Communication Across Every Stakeholder Layer
Effective OT incident response depends on communication protocols defined well before an incident occurs. During an active event, ambiguity about who communicates what—and to whom—creates delays that compound damage. Response plans should define:
- Internal communication between OT engineers, plant managers, and security leadership to maintain shared situational awareness and aligned priorities.
- Regulatory notification obligations, including NERC CIP reporting timelines and any sector-specific disclosure requirements.
- Vendor and partner coordination—knowing in advance which vendor contacts handle emergency response and what information they need accelerates containment and recovery.
- Customer and supply chain transparency, where applicable, to manage downstream impacts without creating unnecessary alarm.
During a ransomware event affecting an oil and gas pipeline, a compliance lead may be simultaneously managing a regulatory notification while operations coordinates with a control system vendor on restoration sequencing. Without pre-defined communication lanes, those two workstreams collide. Plans that map this out in advance keep response coordinated and documentable.

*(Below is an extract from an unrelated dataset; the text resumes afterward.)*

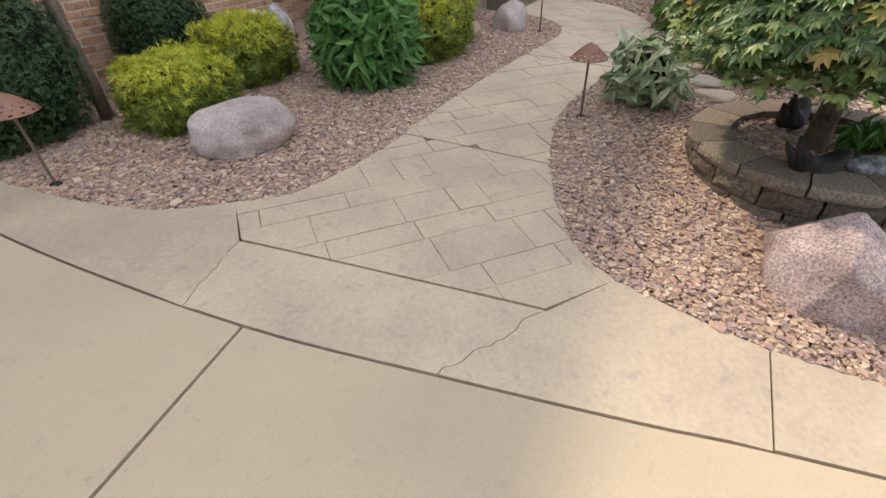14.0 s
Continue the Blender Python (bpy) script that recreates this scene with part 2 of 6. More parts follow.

Review Your Plan Against a Real OT Scenario
OT incident response is not a one-size-fits-all process. It requires industrial process knowledge, defined decision authority, operational constraints baked into containment and recovery steps, and communication protocols that hold up across every stakeholder layer. The organizations best positioned to respond are the ones that have already worked through these questions in a structured exercise—before an attacker forces the issue.
Review your current incident response plan against a realistic OT scenario. Identify who holds containment authority, whether your recovery steps account for process sequencing, and whether your communication protocols cover regulators, vendors, and operations in parallel. Those gaps are far easier to close in planning than in the middle of an active incident.